The bath-house scene, where Vallelonga yells about Shirley going somewhere without letting him know, was an opportunity missed. Shirley could’ve talked about the added stigma of being queer and black, and the difficulties of a love life when being caught means ending up beaten, possibly jailed, and probably the loss of your career. The only other scene where both men talk about what happened–in a quiet, calm hotel hallway– was another easy opportunity to dig deeper, especially for a film filled with one-on-ones. Vallelonga even brings up working in gay clubs in NYC, demonstrating an surprisingly progressive view for a man of 1960s U.S.A. But “Green Book” punts the opportunity, and Shirley apologizes for the inconvenience, the only time he does so in “Green Book.”
Even though the “Green Book” team didn’t want to make the whole film about Shirley’s sexuality, there was enough leeway in five minutes for a heart-to-heart. But the “Green Book” team omitted almost all references to Shirley’s sexuality, making it a footnote instead of any decent statement about homophobia and racism. And that, in my opinion, killed any positive rainbow impact “Green Book” could’ve have, because the “Green Book” team just didn’t want to deal with it.

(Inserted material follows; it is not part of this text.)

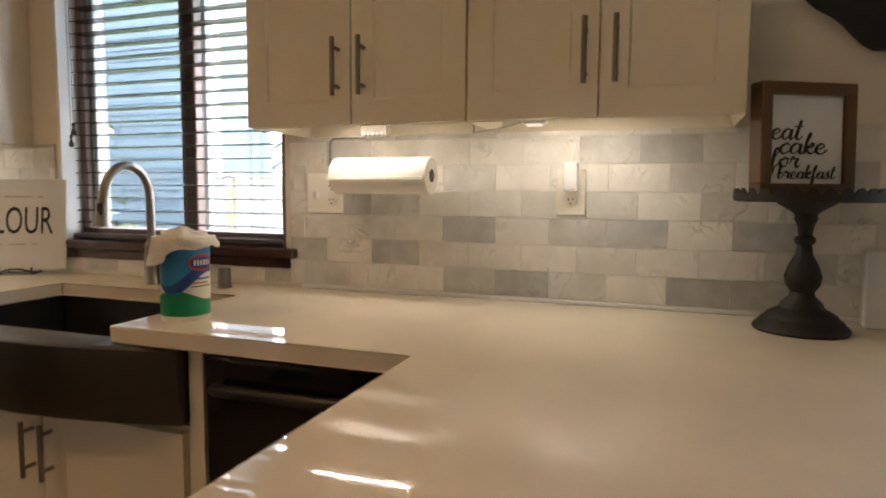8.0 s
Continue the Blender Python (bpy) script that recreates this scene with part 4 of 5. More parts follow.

“Green Book,” at its core, is not a bad film. Mortensen and Ali do some strong acting work and the film’s story arc, while a bit formulaic, has clearly affected audiences in a positive way. But the distance between “inspired by a true story” and the actual life of Dr. Don Shirley is too large to ignore, especially in light of the Shirley family’s statements about Shirley and Vallelonga’s real-life connection. As to “Green Book’s” LGBTQIA+ representation? Out of the 130 minute run time, only five minutes were devoted to Shirley’s sexuality, and those five minutes missed multiple opportunities for any decent message. Because of this, I don’t believe this film can claim good LGBTQIA+ representation, even though one of its main characters was queer.